/blog / guide

How to actually benchmark a server: our standard playbook

The exact suite we run on every provider review. Steal it, run it on your own boxes, send us yours.

Tobias 12 min read
  • guide
  • benchmark
  • methodology

Every review on this site uses the same benchmark suite. We get asked what’s in it often enough that here’s the whole playbook.

CPU

sysbench cpu --threads=N --time=120 run, where N is the box’s vCPU count. We report events-per-second and the standard deviation across five runs.

Disk

fio with two profiles: 4k random read at QD32, and 1M sequential write.
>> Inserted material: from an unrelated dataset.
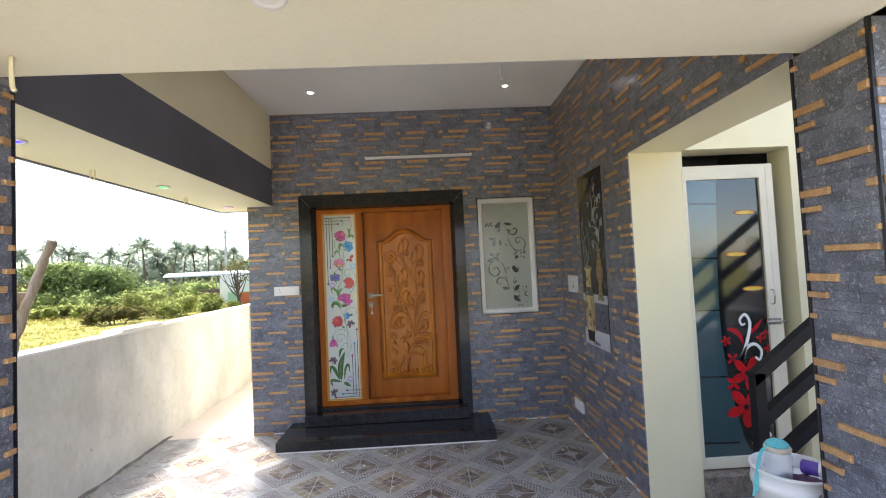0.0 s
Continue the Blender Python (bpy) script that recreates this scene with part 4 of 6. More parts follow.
for name, rows, m, w in (("dark_leaf", DARK_LEAVES, CLEAR, 0.0004), ("grey_leaf", GREY_LEAVES + GREY_LEAFLETS + MORE_LEAFLETS, CLEAR_GREY, 0.0010)):
    for k, (a, b, length, width, turn, bend) in enumerate(rows):
        part(name, leaf(Shape(), *wd(a, b), length, width, turn - math.degrees(bend) * 0.5, w + 0.00003 * k, 0, bend), m, pane).matrix_basis = WP
for k, (width, line) in enumerate(BIG_SCROLLS + FINE_SCROLLS + STALKS):
    pts = smooth2([wd(*q) for q in line], 6)
    part("scroll", ribbon(Shape(), pts, [width * (0.45 + 0.55 * math.sin(math.pi * i / (len(pts) - 1))) for i in range(len(pts))], 0.0018 + 0.00003 * k), CLEAR if k in (0, 3, 7) else CLEAR_GREY, pane).matrix_basis = WP
for k, (a, b, c) in enumerate(BARS):
    part("bar_behind_glass", ribbon(Shape(), [wd(a - 0.02, b), wd(c + 0.02, b)], 0.006, 0.0026 + 0.00003 * k), FROST, pane).matrix_basis = WP

# ---- lamps, plates, hooks ----
LED = glow("lamp_glow", (1.0, 0.93, 0.82), 14)
tube = thing("tube_light", "unlit white batten tube light fixed on the slate wall", "lamp")
part("batten", Shape().box(-0.570, 0.558, YB - 0.038, YB, 2.815, 2.838, bevel=0.004), UPVC, tube)
part("diffuser", Shape().box(-0.555, 0.543, YB - 0.050, YB - 0.036, 2.818, 2.836, bevel=0.005), PLASTIC, tube, "milky plastic diffuser")
for x in (-0.572, 0.545):
    part("end_cap", Shape().box(x, x + 0.015, YB - 0.051, YB - 0.002, 2.812, 2.841, bevel=0.003), PLASTIC, tube)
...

Both against the boot volume, mounted with default options. We also note filesystem mount options because nobody else seems to.

Network

iperf3 to a fixed Hetzner endpoint in FSN1, three samples each direction. We use the same endpoint for every provider so the numbers are comparable.

Uptime

A 7-day external watch with 1-minute granularity. We report any minute the box failed to respond — even if it was the network’s fault.

GPU (when applicable)

Llama-3 70B 4-bit inference at batch size 1, SDXL 1024² with default settings, and a fixed fine-tune of a 7B model. Same prompt, same seed, same image set every time.

That’s it. No magic. Reproducibility beats sophistication.